# Maximum height of a projectile thrown from a rooftop

1. Jan 28, 2014

### s.dyseman

1. The problem statement, all variables and given/known data

A man stands on the roof of a building of height 14.6m and throws a rock with a velocity of magnitude 30.8m/s at an angle of 33.2∘ above the horizontal. You can ignore air resistance.

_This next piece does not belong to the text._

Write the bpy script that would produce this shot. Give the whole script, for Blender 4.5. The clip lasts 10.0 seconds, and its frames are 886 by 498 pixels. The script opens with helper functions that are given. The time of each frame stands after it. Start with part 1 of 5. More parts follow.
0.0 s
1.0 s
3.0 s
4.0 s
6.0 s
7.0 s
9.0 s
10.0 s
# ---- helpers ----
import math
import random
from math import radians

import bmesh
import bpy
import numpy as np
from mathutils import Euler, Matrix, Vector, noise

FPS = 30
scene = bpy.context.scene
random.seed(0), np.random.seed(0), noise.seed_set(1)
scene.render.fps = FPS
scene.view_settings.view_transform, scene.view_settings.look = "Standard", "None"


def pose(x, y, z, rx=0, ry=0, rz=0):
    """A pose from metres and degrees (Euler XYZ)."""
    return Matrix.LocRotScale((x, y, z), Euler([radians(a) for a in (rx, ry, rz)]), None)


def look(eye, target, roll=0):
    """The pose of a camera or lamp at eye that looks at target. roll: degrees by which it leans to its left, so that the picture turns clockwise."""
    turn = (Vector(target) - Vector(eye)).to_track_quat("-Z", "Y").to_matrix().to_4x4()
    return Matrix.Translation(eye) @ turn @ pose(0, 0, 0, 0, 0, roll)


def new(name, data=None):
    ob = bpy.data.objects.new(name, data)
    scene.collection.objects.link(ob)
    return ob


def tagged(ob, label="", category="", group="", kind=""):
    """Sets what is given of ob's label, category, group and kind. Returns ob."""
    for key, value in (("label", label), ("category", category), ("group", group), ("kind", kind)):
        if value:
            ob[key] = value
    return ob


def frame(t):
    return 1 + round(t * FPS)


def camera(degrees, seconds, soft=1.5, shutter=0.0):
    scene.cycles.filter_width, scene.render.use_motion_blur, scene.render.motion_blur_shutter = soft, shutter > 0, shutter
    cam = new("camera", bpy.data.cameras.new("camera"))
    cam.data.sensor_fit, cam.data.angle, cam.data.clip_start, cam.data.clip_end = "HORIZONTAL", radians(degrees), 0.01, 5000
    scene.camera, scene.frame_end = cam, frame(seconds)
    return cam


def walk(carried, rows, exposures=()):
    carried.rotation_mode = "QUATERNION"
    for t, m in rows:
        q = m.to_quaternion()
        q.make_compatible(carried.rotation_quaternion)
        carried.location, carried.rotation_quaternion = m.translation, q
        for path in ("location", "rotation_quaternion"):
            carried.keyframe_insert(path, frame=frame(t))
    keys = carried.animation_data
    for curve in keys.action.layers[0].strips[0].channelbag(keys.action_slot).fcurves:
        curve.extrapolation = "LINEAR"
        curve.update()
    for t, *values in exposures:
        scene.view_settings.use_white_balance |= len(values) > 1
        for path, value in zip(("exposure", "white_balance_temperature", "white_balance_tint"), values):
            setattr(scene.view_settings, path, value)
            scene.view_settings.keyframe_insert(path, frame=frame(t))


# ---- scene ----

Calculate the maximum height above the roof reached by the rock.

2. Relevant equations

Velocity and position equations

Basic trigonometry

3. The attempt at a solution

Initially, I solved for the y-component of the velocity vector given: V=30.8*Sin(33.2)=16.86m/s

Then, I solved for the amount of time it would take for the rock to reach maximum height, where the velocity of the y-component vector is equal to 0: Vy=Voy+g*t=16.86-9.8t=1.72s

I plug this time into the position equation of Y=Yo+Voy*t+g*t^2=14.6+16.86(1.72)-4.9(1.72)^2=29.1m

So, the maximum height should be equal to 29.1m. Not sure why this is incorrect... Perhaps I calculated the vector incorrectly?

2. Jan 28, 2014

### Staff: Mentor

You calculated the maximum height above the ground (and I can confirm this value).

3. Jan 28, 2014

### s.dyseman

Ah, so I just needed to subtract the height of the roof... Simple detail I missed... Thank you!